Alternative vs Orthodox Medicine
It is unfortunately the case that holistic practitioners will occasionally come into contact with the state system of medical care, as patients. Although regrettable, the experience does at least give the practitioner the opportunity to compare the contrasts in approach and reflect upon the impact this may have upon their own patients with regard to their appreciation of the individual holistic approach.
Over the past decade, this has increasingly become an issue of considerable debate. The imposition of government targets has led to the slavish adherence to official protocols and procedures, irrespective to the barriers to which this policy has given rise, which either hinder or totally prevent the actual delivery of care. A culture of suppression of criticism, supported by an ever-growing expenditure on public relations and “spin doctoring” has, in many cases, created a monolith more devoted to the adherence to “systems in place” than to their alleged raison d’être. It may come as no surprise that the projected NHS PR budget for 2013 is £285 million.
The pyramid hierarchy of authority within the NHS chain of command has all too often come to mirror the “closed shop” approach to job protection, which prior to the premiership of the late Margaret Thatcher, brought the entire national economy to the point of collapse. The compartmentalisation of individual facets of health care has inevitably led to the dehumanisation of the contact between the “health care technician” and the patient. This has inevitably led to the further promotion of the abdication of care. This in turn has created a culture of compensation and gagging orders, which in turn opposes the concept of correction. To correct you must first admit fault and to admit fault attracts both censure and claims for compensation.

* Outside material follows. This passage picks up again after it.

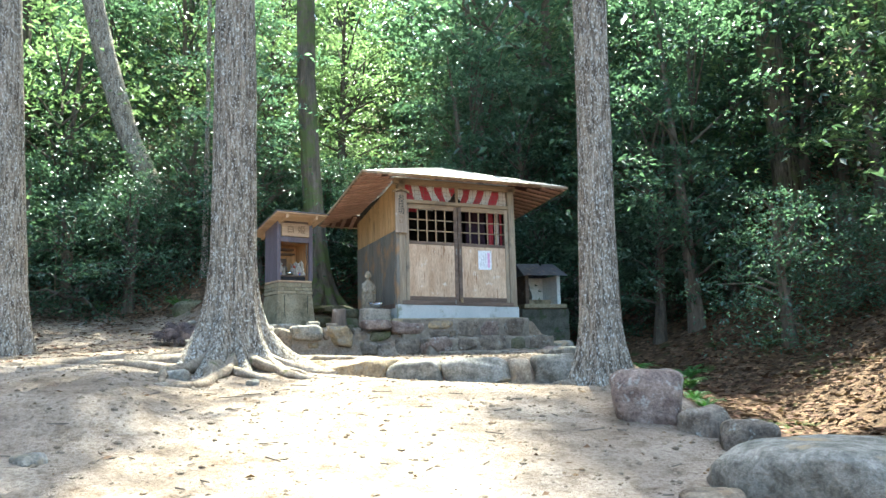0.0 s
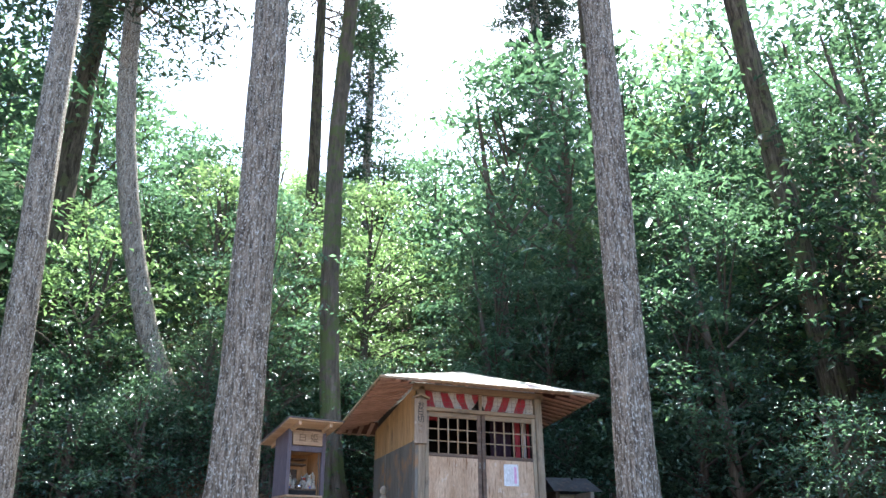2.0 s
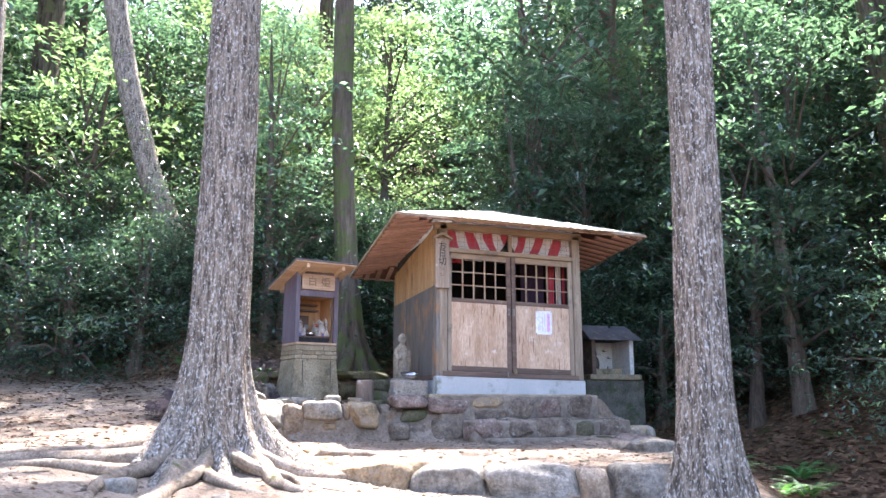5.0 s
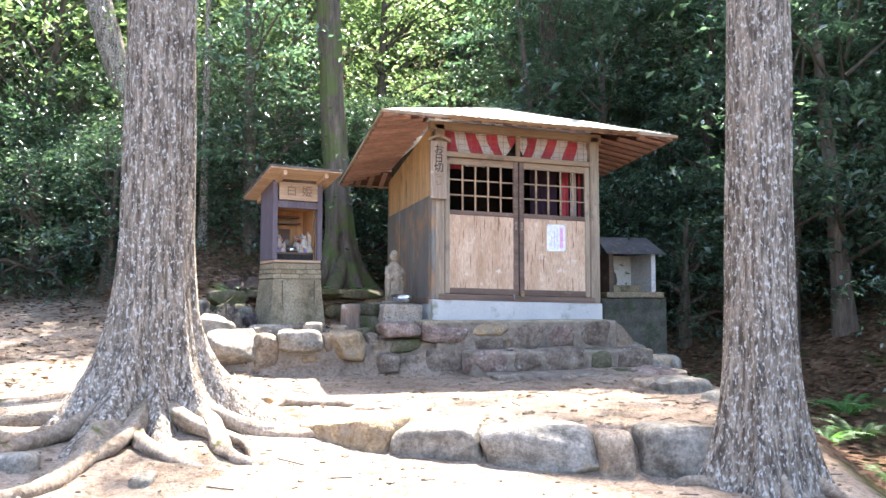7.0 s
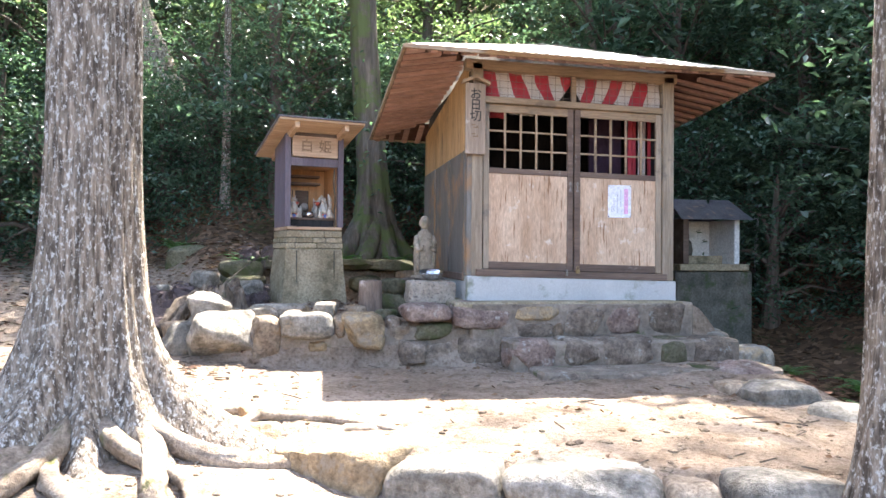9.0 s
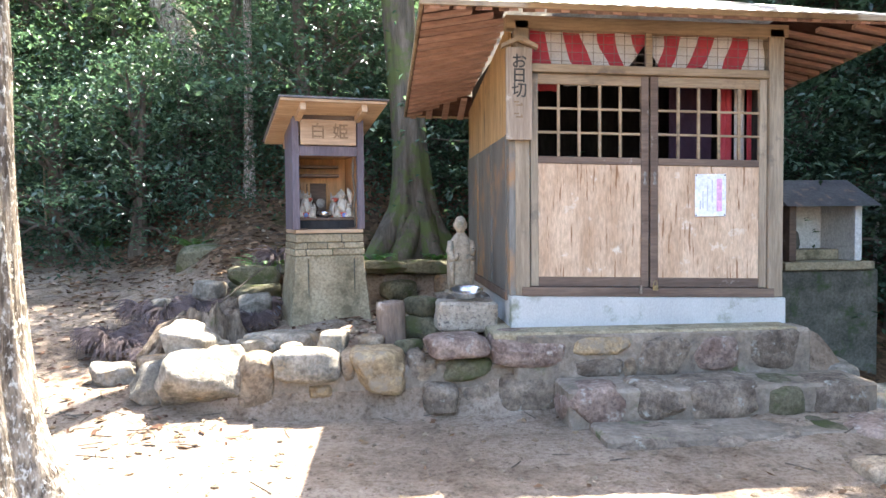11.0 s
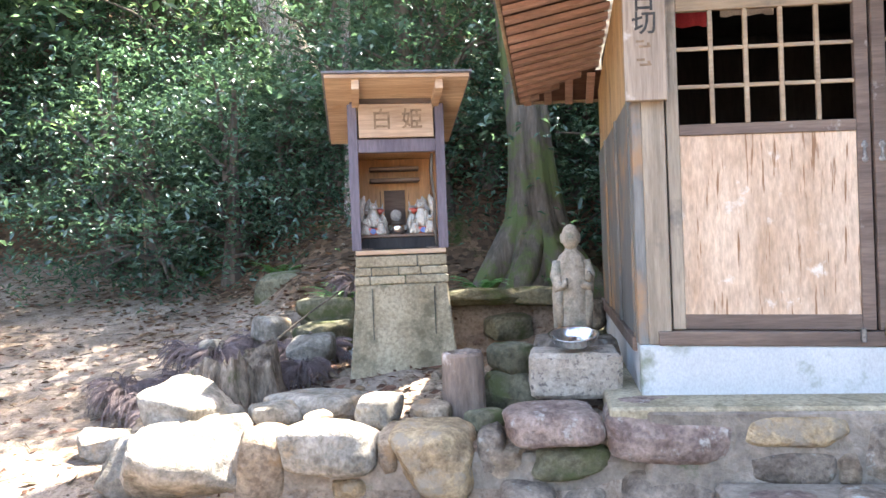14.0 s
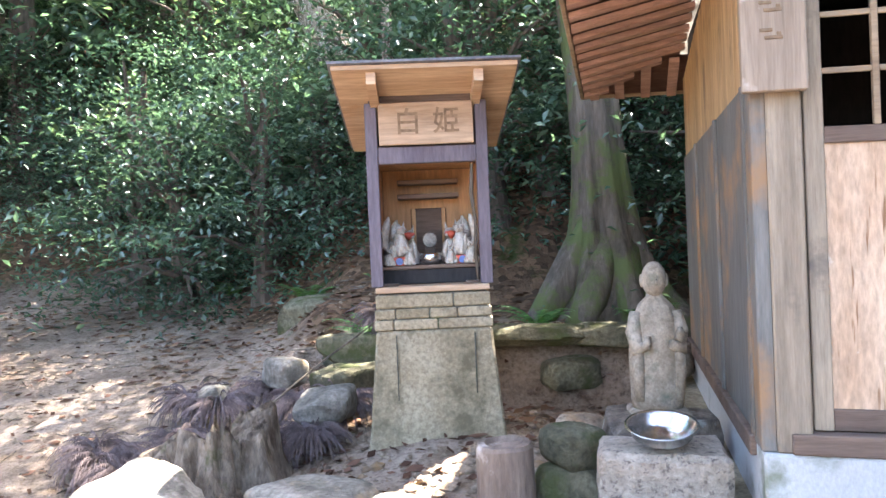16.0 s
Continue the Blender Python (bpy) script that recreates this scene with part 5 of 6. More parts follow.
# ---- trees ----
def trunk_bm(h, r0, r1, flare, seed, lean=(0, 0), n=28, lobes=5, segs=None, bend=None, spurs=(), ridge=0.012):
    """A trunk that tapers; bend gives sideways offsets by height, spurs are root buttresses (angle, reach, height, width)."""
    bm = bmesh.new()
    segs = segs or max(10, int(h * 2.2))
    rings = []
    rnd = random.Random(seed)
    ph = rnd.uniform(0, 6)
    for j in range(segs + 1):
        f = (j / segs) ** 1.6
        z = -0.35 + (h + 0.35) * f
        r = r0 + (r1 - r0) * max(0, z) / h
        fl = flare * math.exp(-max(0, z + 0.1) * 1.75)
        cx, cy = lean[0] * max(0, z) + 0.05 * math.sin(z * 0.4 + ph), lean[1] * max(0, z) + 0.05 * math.cos(z * 0.35 + ph)
        if bend:
            cx = float(np.interp(z, [b[0] for b in bend], [b[1] for b in bend]))
            cy = float(np.interp(z, [b[0] for b in bend], [b[2] for b in bend]))
        ring = []
        for k in range(n):
            a = 2 * math.pi * k / n
            lob = 1 + (0.32 * math.cos(lobes * a + ph) + 0.22 * math.cos((lobes + 4) * a - ph)) * math.exp(-max(0, z + 0.1) * 1.3)
            rr = r + fl * max(0.15, lob)
            rr *= 1 + 0.05 * noise.noise(Vector((math.cos(a) * 2, math.sin(a) * 2, z * 0.6 + seed)))
            for ang, reach, tall, wide in spurs:
                da = (a - radians(ang) + math.pi) % (2 * math.pi) - math.pi
                rr += reach * math.exp(-max(-0.1, z) / tall - (da / wide) ** 2)
            rr += ridge * noise.noise(Vector((math.cos(a) * 9, math.sin(a) * 9, z * 0.9 + seed)))
            ring.append(bm.verts.new((cx + rr * math.cos(a), cy + rr * math.sin(a), z)))
        rings.append(ring)
    for a, b in zip(rings, rings[1:]):
        for k in range(n):
            bm.faces.new((a[k], a[(k + 1) % n], b[(k + 1) % n], b[k]))
    bm.faces.new(rings[-1])
    return bm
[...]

Having lost faith in its ability to deliver the health care, for which the service was created, the state has increasingly turned to outsourcing various aspects of its provision to a private sector driven by the doctrine of maximum return for minimum outlay. The contrasts of philosophy between this model and that of the traditional healer/therapist have never been more self-evident.
The incompatibility between the pre-and post-Cartesian paradigms of mutually exclusive medical training has long been the subject of vitriolic debate. The deployment of Orwellian “doublespeak” has been extensively deployed to confront this unsquareable circle. Its ultimate example of this was found in the Steering Group Report, sponsored by the Foundation for Integrated Health, an organisation which was itself shut down by the Charities Commission, under accusations of embezzlement and money laundering!
Against this background, it is quite understandable that the detached observer would have failed to comprehend the endeavours of sections within the herbal medicine community, to seek professional validation within such a fatally flawed model.
The current government administration, having initially been swayed by a slick (and presumably equally expensive) assault by hired professional lobbyists (Cogitas), appears now to have recognised that it has been misled by nothing more than a deceptive exercise in semantic prestidigitation. In response to its belated enlightenment, the government has now found itself clutching an ever shrinking fig leaf with which to conceal its embarrassment, while simultaneously attempting to semaphore a U-turn under the guise of a “review of policy”.
While we await the final dénouement of this political impasse, it remains difficult to envisage anything other than yet another fudge, the like of which has been the hall mark of the current dysfunctional collaboration.
In the face of the serried ranks of the deluded (and now dismayed) advocates of the policy of professional advancement within the toxic environment of the HPC (a non-governmental organisation festering within the Department of Health), the International Register of Consultant Herbalists and Homoeopaths has continued in the traditional philosophy of naturopathic holistic healthcare, delivered on a personal one-to-one basis.
This condition of practice continues to be enshrined in the Human Medicines Act 2012 and is fundamental to the traditional practice of herbal and homoeopathic medicine. The limitations imposed by this derogation may have been intended as a restraint against irresponsible business practice, but it also recognises and protects the importance of interfacing relationship between the therapist and patient and its impact on the therapeutic outcome.
The basis of any successful relationship is founded on mutual respect, regardless of any apparent disparity status between those involved. Without respect, there can be no understanding and without understanding, there can be no accurate diagnosis or subsequent appropriate treatment regime.
Whilst the importance of trust and respect between therapist and patient is self-evident, the same is equally important in the relationship between the therapist and his/herself and the therapy practised. Perhaps herein lies the explanation of those who lacking respect for either themselves or their therapy, have sought validation through pseudo integration within a collapsing system that has manifestly already lost faith in itself.
Those who, in the face of cynically manufactured chaos and alarm, have continued to listen to the “still small voice of calm” and recognised its internal validity have found themselves drawn to a “family” of like-minded practitioners. There they have found a path that has been broad enough to accommodate all who would take it and straight enough for all to follow
Those, who walk this path in an ever-changing world of erratic political confusion, are called upon to practice constant discernment and discrimination. These qualities have always been central to the ethos of the IRCH in its pursuit of excellence. Those who crave validation should seek it within their own integrity and that of their therapy. If it cannot be found there, it will never be discovered within the gift of any bureaucratic Deus ex Machina!
It has always been this inner integrity, which has stood at the centre of the relationship between therapist and patient. It is something we must continue to guard as the very breath of life. Without it, we are nothing.